Sunday, April 3, 2011

Time, Tulips, and two Fists

"February" by James Schuyler was published in 1969 in his collection Freely Espousing. Gazing out the window (. . . wasn't he always?) he registers with paper and pen "A chimney, breathing a little smoke." Presumably he is in New York City, as his later reference to seeing a woman at the window leads me to believe he is, and with personification he brings a stack of bricks to life. The City is Alive. His attention is drawn to the late afternoon sky, in particular, the pink afterglow of sunset on the blue sky made by the sun "I cannot see." Using repetition, he writes of the pink "I can't quite see." Why does he point out this inability to see? Perhaps Schuyler's insecurities are up a bit at this time; maybe he is feeling impaired, inadequate, cut off from reality. It's February and in line six, using a very O'Hara-like style, he records the time and date: "at five P.M. on the day before March first." Now his focus is on the five tulips standing in a glass of water on his desk, and more importantly, the green of the stems and leaves "like something I can't remember," a similar repetition of inability only this time it is memory failure.
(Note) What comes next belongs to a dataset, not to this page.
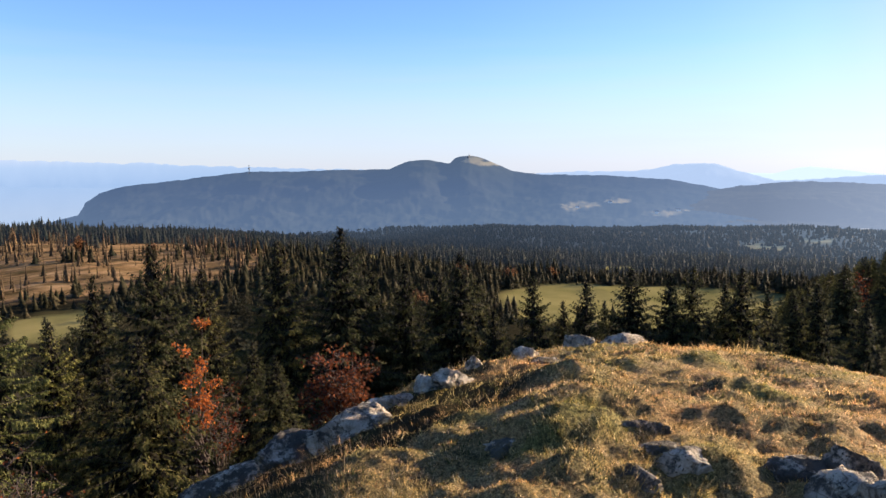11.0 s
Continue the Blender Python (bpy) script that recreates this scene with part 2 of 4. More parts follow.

And then he takes us back in time to December, a time when he was by the sea looking at temples when he notices a green wave that is movingin a violet sea . This poetry is full of colors! Striking colors! He references a violet sky. We are pointed to the sky again. The sound of trucks brings him back to the present; he describes them going over a hill on Second Avenue "into the sky." How grounded is he in his present condition one might ask. But then the cement of the poem is poured by the following lines: "I can't get over / how it all works together / like a woman who just came to her window /and stands there filling it / jogging her baby in her arms." What seems to be disjointed imagery, thoughts and memories is brought together by this "how it all works together". After all, it is just life. It is being here Now, in the Moment. "I can see the little fists" Schuyler relates to these little balled up hands. He can see them unlike the images in the beginning of the poem. The baby beyond his window is alive like the pink tulips in his room, like the heart beating in the poet as he pens his observations.
The night is falling. Schuyler closes with a list. It's the this, it's the that. He ends his poem with "It's a day like any other." Pure Schuylerean. It is the ordinary. He makes it beautiful and worthwhile.